The XX Factor

How a Fitbit Helped Solve a Murder Case

Fitbits shown during the 2014 International Consumer Electronics Show at the Las Vegas Convention Center on Jan. 8, 2014.

Joe Klamar/AFP/Getty Images

Fitbits and activity trackers are handy gadgets for monitoring your health, as you’ve probably heard. But if that doesn’t sell you on them, maybe this will: They can also help you avenge your wrongful death from beyond the grave.

Connecticut resident Richard Dabate was charged this month with the felony murder of his wife, Connie. One day in December 2015, Richard called 911 and told police that a man had broken into the couple’s home, shot Connie, and tied Richard to a chair. The only problem was, at a time when Richard claimed Connie had already been shot by the intruder, her Fitbit was tracking her movements, and local surveillance footage captured her visiting a gym. According to the warrant for Dabate’s arrest, as quoted in the New York Daily News, state police used an analysis of the home’s “alarm system, computers, cellphones, social media postings and Connie Dabate’s Fitbit to create a timeline that contradicted Richard Dabate’s statements to police.” It took over a year, and other evidence also pointed to Richard, but a cousin of Connie told the Daily News she was relieved an arrest was made and “looking forward to getting justice.”
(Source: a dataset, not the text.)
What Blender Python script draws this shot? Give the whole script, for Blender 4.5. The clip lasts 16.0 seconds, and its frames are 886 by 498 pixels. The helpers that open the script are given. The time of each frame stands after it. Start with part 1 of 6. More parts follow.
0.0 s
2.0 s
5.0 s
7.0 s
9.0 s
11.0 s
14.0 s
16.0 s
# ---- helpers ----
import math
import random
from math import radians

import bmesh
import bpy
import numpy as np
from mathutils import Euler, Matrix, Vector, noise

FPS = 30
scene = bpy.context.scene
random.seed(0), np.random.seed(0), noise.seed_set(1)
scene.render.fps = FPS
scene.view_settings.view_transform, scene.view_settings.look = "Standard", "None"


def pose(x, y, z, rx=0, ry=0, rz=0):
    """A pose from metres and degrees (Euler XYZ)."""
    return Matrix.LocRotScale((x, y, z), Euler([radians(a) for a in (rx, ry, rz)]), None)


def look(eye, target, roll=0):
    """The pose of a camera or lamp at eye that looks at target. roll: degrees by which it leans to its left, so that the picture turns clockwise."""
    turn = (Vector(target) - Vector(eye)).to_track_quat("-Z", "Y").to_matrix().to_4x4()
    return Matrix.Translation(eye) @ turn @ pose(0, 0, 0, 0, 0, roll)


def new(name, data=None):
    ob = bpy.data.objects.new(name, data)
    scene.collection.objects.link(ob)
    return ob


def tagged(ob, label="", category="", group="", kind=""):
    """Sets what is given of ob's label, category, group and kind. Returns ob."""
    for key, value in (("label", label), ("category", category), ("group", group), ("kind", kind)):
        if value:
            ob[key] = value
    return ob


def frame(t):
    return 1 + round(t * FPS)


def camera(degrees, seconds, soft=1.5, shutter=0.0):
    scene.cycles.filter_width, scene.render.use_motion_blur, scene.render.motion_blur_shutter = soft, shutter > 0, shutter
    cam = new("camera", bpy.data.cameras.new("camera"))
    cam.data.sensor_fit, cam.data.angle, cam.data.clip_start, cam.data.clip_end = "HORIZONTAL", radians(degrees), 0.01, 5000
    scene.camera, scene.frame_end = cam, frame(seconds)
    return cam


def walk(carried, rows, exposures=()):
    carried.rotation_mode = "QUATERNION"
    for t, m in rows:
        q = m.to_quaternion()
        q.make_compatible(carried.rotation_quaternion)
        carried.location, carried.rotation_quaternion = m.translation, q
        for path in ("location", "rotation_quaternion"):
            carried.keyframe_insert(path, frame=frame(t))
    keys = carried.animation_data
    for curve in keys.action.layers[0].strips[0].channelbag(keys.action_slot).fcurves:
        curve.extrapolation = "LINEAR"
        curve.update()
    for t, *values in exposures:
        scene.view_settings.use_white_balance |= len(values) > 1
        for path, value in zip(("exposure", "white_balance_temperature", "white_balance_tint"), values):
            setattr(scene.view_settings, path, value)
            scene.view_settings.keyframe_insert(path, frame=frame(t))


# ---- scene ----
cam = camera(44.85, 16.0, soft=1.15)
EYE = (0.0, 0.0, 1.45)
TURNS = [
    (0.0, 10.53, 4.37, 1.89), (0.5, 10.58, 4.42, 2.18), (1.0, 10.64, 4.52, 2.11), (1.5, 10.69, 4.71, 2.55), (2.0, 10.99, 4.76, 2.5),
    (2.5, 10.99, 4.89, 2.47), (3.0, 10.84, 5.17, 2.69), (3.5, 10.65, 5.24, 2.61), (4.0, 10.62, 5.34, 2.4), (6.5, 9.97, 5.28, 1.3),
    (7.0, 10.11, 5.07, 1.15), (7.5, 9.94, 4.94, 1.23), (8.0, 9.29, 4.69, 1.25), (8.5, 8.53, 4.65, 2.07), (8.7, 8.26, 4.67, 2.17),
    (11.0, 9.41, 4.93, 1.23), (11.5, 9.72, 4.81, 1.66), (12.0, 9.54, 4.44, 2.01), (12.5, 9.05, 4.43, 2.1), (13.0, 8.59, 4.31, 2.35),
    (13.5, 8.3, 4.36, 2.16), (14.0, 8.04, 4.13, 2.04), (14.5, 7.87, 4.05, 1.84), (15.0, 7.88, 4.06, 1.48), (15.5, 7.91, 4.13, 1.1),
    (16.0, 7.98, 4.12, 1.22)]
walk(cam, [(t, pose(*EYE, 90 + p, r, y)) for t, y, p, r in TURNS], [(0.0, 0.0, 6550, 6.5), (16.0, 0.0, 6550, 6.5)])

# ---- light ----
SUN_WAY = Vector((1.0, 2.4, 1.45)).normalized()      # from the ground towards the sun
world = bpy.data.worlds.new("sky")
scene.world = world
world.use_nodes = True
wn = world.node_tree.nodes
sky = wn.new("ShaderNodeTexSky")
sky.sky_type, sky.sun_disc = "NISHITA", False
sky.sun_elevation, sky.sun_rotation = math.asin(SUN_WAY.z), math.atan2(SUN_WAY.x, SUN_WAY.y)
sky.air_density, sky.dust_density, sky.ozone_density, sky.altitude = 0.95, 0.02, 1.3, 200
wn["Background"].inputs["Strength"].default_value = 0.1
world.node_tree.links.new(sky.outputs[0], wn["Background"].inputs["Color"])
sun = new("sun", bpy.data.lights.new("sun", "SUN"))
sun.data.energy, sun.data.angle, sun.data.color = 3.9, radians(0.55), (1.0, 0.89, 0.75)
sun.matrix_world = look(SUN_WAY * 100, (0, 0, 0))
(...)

Unfortunately to say the least, a husband murdering his wife is a tragically common situation in America—nearly three women are killed by their partners every day in this country. But the use of a Fitbit as evidence is a new wrinkle. “To say it is rare to use Fitbit records would be safe,” a Lancaster, Pennsylvania, district attorney with experience using activity tracker records in a case, told the Hartford Courant.* The “rare” part may be changing, though—Fitbit-as-evidence is a story that’s been making headlines more and more lately: In March, a women in Washington state fought off an attacker in a restroom in a public park, and her fitness tracker recorded the frenzied activity of the attack. Why not use all the resources available to crack a case? As the Pennsylvania district attorney said of Fitbit and other fitness-tracker records, “It is a great tool for investigators to use. We can also get the information much faster than some other types of evidence such as DNA tests.”

Prevention rather than proof would be a far better outcome—how soon will fitness trackers be able to disarm criminals already?—but there’s still a modicum of silver lining in being able to use a tool the victim relied on to stay healthy to catch the guilty party. And doesn’t it make a horrible kind of poetic sense? More women than men use activity trackers, according to market data; a woman would be the one who was conscientious enough to be wearing a Fitbit in the first place, whereas a man would be the one who was careless enough leave electronic evidence all over the place. It’s the Fitbit as modern telltale heart, the Fitbit as tech version of a parrot who witnesses a murder. Technology may evolve, but receipts stay necessary.

*Correction, April 26, 2017: This piece originally misspelled the Hartford Courant.